Purpose: Research has shown that hospital staff are responsible for most of the noise and interruptions occurring at night. A decrease in sleep has been linked to increased length of stay, the risk for falls, and delirium while in the inpatient setting. Sleep disruption often begins around midnight with laboratory testing and continues throughout the night due to frequent vital signs and radiology procedures. To date, nighttime quality improvement projects found in research have been focused on the critical care environment. As a result, the quiet at night initiative was created to improve patient experience at night in the medical-surgical setting.
Description: The Quiet at Night pilot was initiated on two units from September 1 through October 31, 2020. Quiet at Night was defined in collaboration with the interprofessional team, which included laboratory, radiology, environmental services, public safety, and the medical executive committee. Through this team, quiet hours were established from midnight until 5 AM to allow patients to rest. During this time, staff dimmed the lights and care was clustered to allow for a period of uninterrupted sleep. Each patient was provided with a sleep menu that lists several available options for patients to help them have a restful night. The sleep menu included items such as a quiet kit (which contained an eye patch, earplugs, lip balm, word puzzle, and pencil), an extra blanket or pillow, a warm washcloth/oral care, a warm beverage, earphones, a care channel card, and aromatherapy. Unit decibel meters, also known as "yacker trackers" were also utilized at the nursing station during quiet hours to serve as a visual and auditory reminder to staff when they are too loud.
Evaluation/outcome: Through Quiet at Night, a decrease in noise levels resulted in fewer interruptions at night and improved patient restfulness. When patients were offered items from the sleep menu before bedtime, they reported an improvement in the number of hours of sleep. The project also increased staff awareness about the impact of noise on patients’ sleep. When staff became aware of patient feedback, staff seemed more motivated to act. The use of quiet hours likewise resulted in decreases in call light use, which decreased stress levels among nurses and promoted a healthier work environment.
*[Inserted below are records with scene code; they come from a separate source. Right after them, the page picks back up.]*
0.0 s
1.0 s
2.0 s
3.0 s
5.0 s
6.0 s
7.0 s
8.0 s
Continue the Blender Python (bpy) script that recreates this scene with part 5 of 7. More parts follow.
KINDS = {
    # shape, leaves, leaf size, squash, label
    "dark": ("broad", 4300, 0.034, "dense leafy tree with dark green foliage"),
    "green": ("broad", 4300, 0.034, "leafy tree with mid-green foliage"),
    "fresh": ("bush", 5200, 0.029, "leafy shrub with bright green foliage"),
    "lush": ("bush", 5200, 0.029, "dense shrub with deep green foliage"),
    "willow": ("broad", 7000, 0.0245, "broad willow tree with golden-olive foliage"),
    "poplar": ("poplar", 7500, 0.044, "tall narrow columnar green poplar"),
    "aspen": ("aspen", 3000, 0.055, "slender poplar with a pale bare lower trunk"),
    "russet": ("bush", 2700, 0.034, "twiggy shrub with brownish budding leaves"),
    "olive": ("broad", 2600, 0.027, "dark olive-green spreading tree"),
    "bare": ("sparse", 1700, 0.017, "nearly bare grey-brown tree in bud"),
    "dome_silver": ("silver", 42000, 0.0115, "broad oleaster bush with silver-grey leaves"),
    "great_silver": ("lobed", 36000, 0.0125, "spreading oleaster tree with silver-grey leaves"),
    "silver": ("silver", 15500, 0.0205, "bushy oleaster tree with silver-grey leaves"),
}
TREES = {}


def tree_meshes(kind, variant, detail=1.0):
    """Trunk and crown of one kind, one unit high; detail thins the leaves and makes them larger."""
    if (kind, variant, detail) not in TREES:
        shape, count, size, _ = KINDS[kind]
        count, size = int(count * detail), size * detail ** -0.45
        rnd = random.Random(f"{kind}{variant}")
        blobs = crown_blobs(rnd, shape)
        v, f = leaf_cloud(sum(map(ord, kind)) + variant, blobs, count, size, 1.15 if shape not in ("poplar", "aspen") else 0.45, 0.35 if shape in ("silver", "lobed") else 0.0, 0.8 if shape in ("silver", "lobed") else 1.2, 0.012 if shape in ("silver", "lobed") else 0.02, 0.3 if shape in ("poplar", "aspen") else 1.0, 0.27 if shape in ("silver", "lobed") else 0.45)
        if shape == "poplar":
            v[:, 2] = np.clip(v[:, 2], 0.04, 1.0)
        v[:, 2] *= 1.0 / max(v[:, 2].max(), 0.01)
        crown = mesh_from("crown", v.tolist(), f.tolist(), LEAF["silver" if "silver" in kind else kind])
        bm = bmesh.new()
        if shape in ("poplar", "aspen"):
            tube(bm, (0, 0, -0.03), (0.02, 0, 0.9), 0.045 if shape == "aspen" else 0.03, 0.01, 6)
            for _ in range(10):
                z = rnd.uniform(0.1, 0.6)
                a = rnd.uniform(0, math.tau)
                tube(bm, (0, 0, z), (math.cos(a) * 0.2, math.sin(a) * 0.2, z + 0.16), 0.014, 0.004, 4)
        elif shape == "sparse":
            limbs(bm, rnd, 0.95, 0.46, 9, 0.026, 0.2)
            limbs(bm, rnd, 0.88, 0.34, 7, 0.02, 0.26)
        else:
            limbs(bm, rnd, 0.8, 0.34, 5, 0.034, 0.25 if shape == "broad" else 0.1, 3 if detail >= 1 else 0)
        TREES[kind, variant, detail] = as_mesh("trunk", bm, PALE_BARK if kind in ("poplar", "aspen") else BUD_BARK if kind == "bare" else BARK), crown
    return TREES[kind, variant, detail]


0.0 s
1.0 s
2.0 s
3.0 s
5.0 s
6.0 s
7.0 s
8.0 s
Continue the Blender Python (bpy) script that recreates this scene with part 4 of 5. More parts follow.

Post-trial rounding Press Ganey patient survey results, in addition to HCAHPS results, were reviewed and analyzed for improvement in patients’ quality of sleep and perception of the quietness of the hospital environment. Of these results, 85-91% of patients reported experiencing a restful environment at night. In addition, an improvement was seen in 2nd and 3rd quarter HCAHPS scores, moving the hospital out of the bottom quartile percentage.
Quiet at Night has become one of the first initiatives to have successfully embraced interprofessional collaboration across this facility. After completing the trial, the night council presented an executive summary of recommendations to the hospital administration detailing lessons learned, challenges, and new changes to test and spread Quiet at Night to other hospital departments.